Many people have heard Flannery O'Connor's famous quote: "Writing a novel is a terrible experience, during which the hair often falls out and the teeth decay. I'm always irritated by people who imply that writing fiction is an escape from reality. It is a plunge into reality and it's very shocking to the system." I suspect Ms. O'Connor and I might have diverged on certain topics, but with her sentiment on writing, I couldn't possibly agree more. I could quote maybe that entire essay and just end with "YES!" but I think that¹s frowned upon, so I'll offer my own thoughts instead.
I've been asked to delve into the creation of the creep factor, a process in which I engaged a great deal in THE MURMURINGS, and most recently in my newest book (which I just turned over to aforementioned genius editor). And while many practices between writing these two books have changed in terms of my writing process, the creation of the creepy atmosphere remained relatively the same. It exhausted me to the brink of collapse.
That's not to say it wasn't fun. I can think of any number of exhausting activities that equal fun (hush, Peanut Gallery). But make no mistake, the build-up of an intense atmosphere of any kind in a novel requires a ton of diligence and stamina, qualities I have to continually remind myself to employ. They don't come naturally.
Why all the exhaustion? Here's the thing (and I suspect not all authors would agree with me on this front, but that's what makes us all beautiful, unique snowflakes): For me, in order to experience actual fear, I need to be emotionally involved. Something about the characters' plights has to be relatable enough in order for me to feel connected straight away. A common theme in any work I write horror or otherwise seems to be loss. I write a lot about the ends of relationships, the death of a loved one, the breaking from one persona and the emergence of a new one. I often write about characters in massive transition. I find that characters in these states are rife with emotional material, and all that material is exposed, ready for examination. And that sort of vulnerability lends itself nicely to fear.
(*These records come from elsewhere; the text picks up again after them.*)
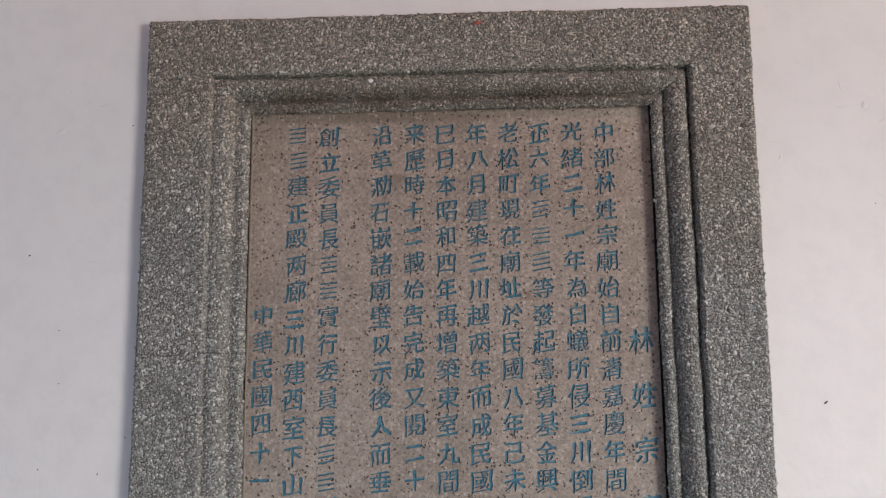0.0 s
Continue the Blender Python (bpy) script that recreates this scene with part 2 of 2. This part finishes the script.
wall = tagged(new("wall_north", wall_with_niche()), "white lime-washed plaster wall with fine scratches", "wall", kind="structure")
tagged(new("floor", box("floor", -9.0, 9.0, -9.0, 0.24, -0.2, 0.0, PAVE)), "plain grey paved floor of gallery and courtyard", "floor", kind="structure")
tagged(new("ceiling", box("ceiling", -1.35, 4.6, -2.5, 0.24, 2.75, 2.9, CEIL)), "red painted timber ceiling of the gallery", "ceiling", kind="structure")
tagged(new("wall_west", box("wall_west", -5.2, -5.0, -9.0, 0.24, 0.0, 3.0, PLASTER)), "plain white plastered end wall", "wall", kind="structure")
tagged(new("wall_south", box("wall_south", -5.0, 9.0, -9.2, -9.0, 0.0, 3.0, PLASTER)), "plain white plastered wall across the courtyard", "wall", kind="structure")
tagged(new("wall_east", box("wall_east", 6.8, 7.0, -9.0, 0.24, 0.0, 3.0, PLASTER)), "plain white plastered wall closing the courtyard", "wall", kind="structure")


def wall_with_doorway():
    """The end wall of the gallery, open from the floor to the lintel."""
    ring = [(-3.45, 0.0), (-3.3, 0.0), (-3.3, 2.2), (-2.1, 2.2), (-2.1, 0.0), (WALL_Y, 0.0), (WALL_Y, 2.75), (-3.45, 2.75)]
    n = len(ring)
    verts = [(x, y, z) for x in (3.0, 3.2) for y, z in ring]
    caps = [(0, 1, 2, 7), (7, 2, 3, 6), (6, 3, 4, 5)]
    faces = caps + [tuple(i + n for i in c[::-1]) for c in caps] + [(k, n + k, n + (k + 1) % n, (k + 1) % n) for k in range(n)]
    return mesh_of("wall_inner", verts, faces, PLASTER)


tagged(new("wall_inner", wall_with_doorway()), "white plastered end wall with an open doorway", "wall", kind="structure")

# ---- the stone tablet ----
HALF, Z_LOW, Z_TOP = 0.285, 0.500, 2.014
tablet = tagged(new("stone_tablet"), "brown granite tablet, blue inscription, pebbled frame, in white wall", "stone tablet")
tablet.location = (0, 0, Z_LOW)

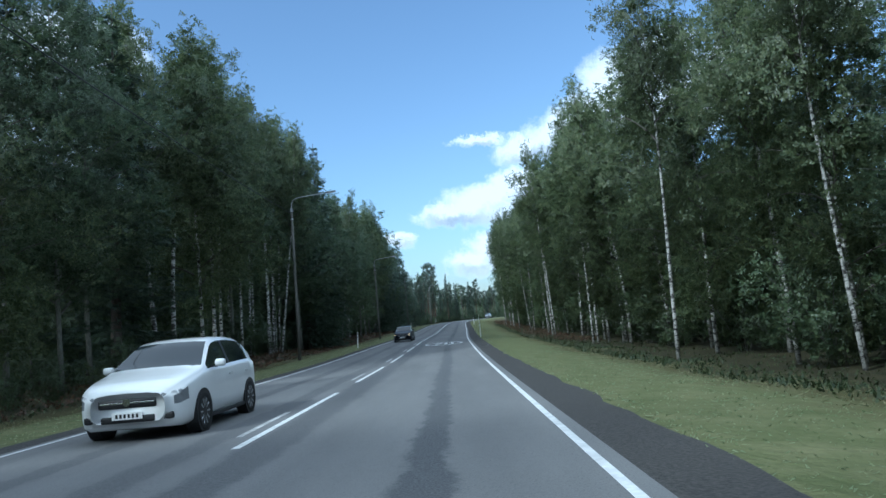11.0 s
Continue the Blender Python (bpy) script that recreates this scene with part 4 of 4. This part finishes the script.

But I'll get there in a minute.
For me, writing horror employs the same literary practice much of writing engages: holding a magnifying glass up to emotion, Ms. O'Connor's "plunge into reality." Now here's the thing with horror some of the most compelling human emotions are the ugliest ones. And plucking emotions from that buffet of tragedy I typically like to nosh from is a little like cleaning the sneeze guard on said buffet; what I find is often unexpected and most often a little frightening. Sometimes I don't set out to write a scary novel. Sometimes that's just where the character's emotional state directs me.
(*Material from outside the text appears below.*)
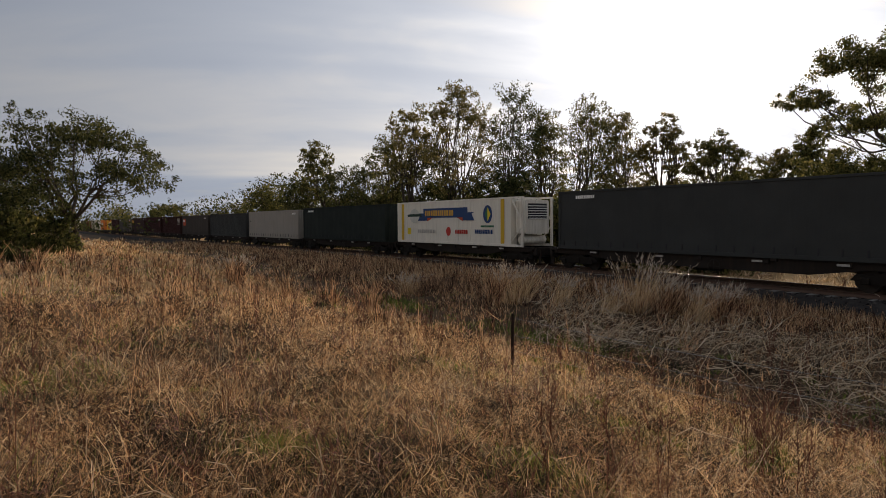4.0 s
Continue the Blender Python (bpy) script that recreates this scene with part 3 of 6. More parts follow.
    w = 0.0064 * np.maximum(0.62, tr[idx] / 6.4) * rng.uniform(0.45, 1.6, m) * (1 - 0.15 * north[idx])
    z = land(x, y)
    kinds = kind[idx]
    for k, (nm, mat, lab) in enumerate((("green_grass", "green_grass", "short green grass in the damp ditch"), ("golden_grass", "golden", "golden dry grass stand"), ("bleached_grass", "pale_grass", "bleached dead grass stalks"),
                                        ("brown_grass", "brown_grass", "brown withered grass tussocks"), ("dry_grass", "straw", "dry straw-coloured grass tussocks"), ("dark_herbs", "dark_weed", "dark withered herbs and grass"))):
        near = tr[idx] < 4.6
        g = (kinds == k) & near
        if g.any():
            blades(nm, np.stack([x[g], y[g], z[g]], -1), hh[g], w[g], lean[g], out[g], M[mat], lab, k + 3)
        g = (kinds == k) & ~near
        spikes(nm, np.stack([x[g], y[g], z[g]], -1), hh[g], w[g] * 1.25, lean[g], out[g], M[mat], lab, k + 3)
    # low mat of fine dead grass between the tussocks
    x, y, r, rng = scatter(12, MAT_N, 1.6, 90, 1.6)
    s, d = rail_coords(x, y)
    q = pond_q(x, y)
    g = ((d < -3.0) | (d > 3.4)) & (q > 1.06) & ~((q < 1.13) & (y < cy + 1)) & (rng.uniform(-1.1, 0.35, len(x)) < 0.5 * waves(x, y, 2.6, 6.0) + 0.5 * waves(x, y, 6.0, 2.0)) & (path_gap(x, y) > 0.4)
    x, y, r, s, d = x[g], y[g], r[g], s[g], d[g]
    n = len(x)
    patch = waves(x, y, 0.45, 4.0) + rng.normal(0, 0.35, n)
    north = _smooth((s + 8) / 8) * (d < -13)
    kind = np.where(patch > 0.42, 3, np.where(patch < -0.32, 1, 2)) * 1
    # part of the mat is dark: shade low between tussocks, put into colour
    kind = np.where((d > -13.4) & (d < -3) & (rng.uniform(0, 1, n) < 0.5), 5, np.where((kind > 1) & (d < -13) & (s > -6) & (rng.uniform(0, 1, n) < 0.18), 5, kind))
    kind = np.where((d > -18) & (d < -13) & (s < 14) & (rng.uniform(0, 1, n) < 0.7), 0, kind)
    kind = np.where((s < -4) & (d < -13) & (rng.uniform(0, 1, n) < 0.78), 0, kind)
    kind = np.where((rng.uniform(0, 1, n) < 0.20 * (waves(x, y, 0.6, 11.0) > 0.1)) & (d < -9), 4, kind)
    h = rng.uniform(0.07, 0.27, n) * np.clip(r / 4, 0.6, 1)
    for k, (nm, mat, lab) in enumerate((("golden_mat", "golden", "mat of short golden grass"), ("brown_mat", "brown_grass", "mat of brown dead grass"), ("straw_mat", "straw", "mat of dry straw"), ("bleached_mat", "pale_grass", "mat of bleached dead grass"), ("green_mat", "green_grass", "green shoots in the dry grass"), ("dark_mat", "dark_weed", "dark dead grass mat, shade between tussocks put in its colour"))):
        g = kind == k
        spikes(nm, np.stack([x[g], y[g], land(x[g], y[g])], -1), h[g], 0.0066 * np.maximum(0.65, r[g] / 6.4) * rng.uniform(0.6, 1.5, g.sum()), rng.uniform(0.15, 1.25, g.sum()), rng.uniform(0, 6.28, g.sum()), M[mat], lab, 50 + k)
    # soft golden grass between the stand and the dam
    x, y, r, rng = scatter(170, 72000, 6.5, 60, 1.35, -184, -142)
    g = (pond_q(x, y) > np.where(y > -27, 1.02, 1.1)) & (rail_coords(x, y)[1] < -16)
    x, y, r = x[g], y[g], r[g]
    n = len(x)
    spikes("soft_grass", np.stack([x, y, land(x, y)], -1), rng.uniform(0.16, 0.42, n) * np.clip((pond_q(x, y) - 0.85) / 0.6, 0.5, 1), 0.0011 * r * rng.uniform(0.5, 1.3, n), rng.uniform(0.05, 0.8, n), rng.uniform(0, 6.28, n), M["amber"], "soft golden grass beside the dam", 171)
    # broken straw caught in the grass at every height
    for k, (mat, count) in enumerate((("straw", 72000), ("dark_weed", 22000), ("brown_grass", 34000))):
        x, y, r, rng = scatter(180 + k, count, 2.0, 15, 1.5)
        d = rail_coords(x, y)[1]
        g = (d < -12.8) & (path_gap(x, y) > 0.5) & ((k != 1) | (y > -2.5) | (rng.uniform(0, 1, count) < 0.35)) & (pond_q(x, y) > 1.1) & (rng.uniform(-1.0, 0.6, count) < 0.6 * waves(x, y, 2.2, 3.0 * k) + 0.4 * waves(x, y, 5.0, 8.0))
        x, y, r = x[g], y[g], r[g]
        n = len(x)
        z = land(x, y) + rng.uniform(0.0, 0.24, n) * np.clip(r / 4, 0.5, 1)
        spikes("straw_litter", np.stack([x, y, z], -1), rng.uniform(0.08, 0.30, n), 0.0048 * np.maximum(0.8, r / 6) * rng.uniform(0.6, 1.4, n), rng.uniform(0.7, 1.4, n), rng.uniform(0, 6.28, n), M[mat], "broken straw matted in the grass", 190 + k)
    # thinner grass behind and round the standing place
    x, y, r, rng = scatter(15, 26000, 0.9, 45, 1.5, 56, 174)
    x2, y2, r2, rng = scatter(16, 5000, 0.7, 2.0, 1.2, -186, 56)
    x, y, r = np.concatenate([x, x2]), np.concatenate([y, y2]), np.concatenate([r, r2])
    n = len(x)
    spikes("thin_grass", np.stack([x, y, land(x, y)], -1), rng.uniform(0.06, 0.24, n) * np.clip(r / 3, 0.5, 1), 0.007 * np.maximum(1, r / 6), rng.uniform(0.2, 1.25, n), rng.uniform(0, 6.28, n), M["straw"], "thin trampled dry grass", 17)
    # green sward in the damp bottom of the ditch
    rng = np.random.default_rng(77)
    ss, dd = rng.uniform(-26, 26, 30000), rng.normal(-11.7, 0.5, 30000)
    x, y = FOOT[0] + TD[0] * ss + NV[0] * dd, FOOT[1] + TD[1] * ss + NV[1] * dd
    g = rng.uniform(-0.3, 0.6, len(x)) < waves(x, y, 0.7, 9.0)
    x, y = x[g], y[g]
    n = len(x)
    blades("ditch_sward", np.stack([x, y, land(x, y)], -1), rng.uniform(0.06, 0.2, n), np.full(n, 0.013), rng.uniform(0.1, 0.9, n), rng.uniform(0, 6.28, n), M["green_grass"], "fresh green sward in the ditch bottom", 78)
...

Which brings me to the way I look when I write a novel with disturbing content, which you might consider horror or supernatural or just weird. I don't know what to call it either, by the way.
Once I've landed on the emotions I'm going to follow, that character and I go on this little adventure. It's in that adventure that I start to see the plot, and thus begins the deterioration of my personal appearance. Studying that kind of emotion up close causes a lot of tension. We're on this path together, the character and I, and at times, the car is a little too tiny. Imagine us in a Fiat. We get sick of one another's presence. We eat one another's granola bars that only one of us paid for. And up close, I start to see things in that character I might not have seen a couple of days earlier. Not all of it is pretty. And this character often makes terrible decisions. Like bringing me along on the road trip from hell in a Fiat.
After a while, we're both starting to smell like the car, which reeks of the stench that human emotion creates after so much time in an enclosed space. But the tension is building to a boiling point, and here is where things get interesting. We've been sitting on a kind of pressure cooker for a while now, getting so close to the emotions that you can see its pores. And bam! That's when something happens. And in a creepy book, that's typically the big BOO!
But the big BOO! can't happen at least for me without all that atmospheric pressure. I want to say it's like a storm, but that feels a little too obvious, and besides, I've already extended, like, five metaphors throughout this post.
So this is the process that makes me pace the floors. That makes me chew my cuticles to pulp. That makes me twist my hair into frayed clumps and eat my bodyweight in nachos. Being that close to another person for that long examining each and every thought they have and the emotional, physical, psychological and often irrational reaction they have to the events in their life is an exercise in stamina. In THE MURMURINGS, I knew that in order for Sophie to engage in the pursuit of finding out what was happening to her, she would have to be dealing with several powerful emotions: guilt, sorrow, fear for her own sanity. In my newest book, I took a ride with my protagonist, and she brought me to the woods. I don't think either of us knew exactly what we were getting into, but we went to a very dark place.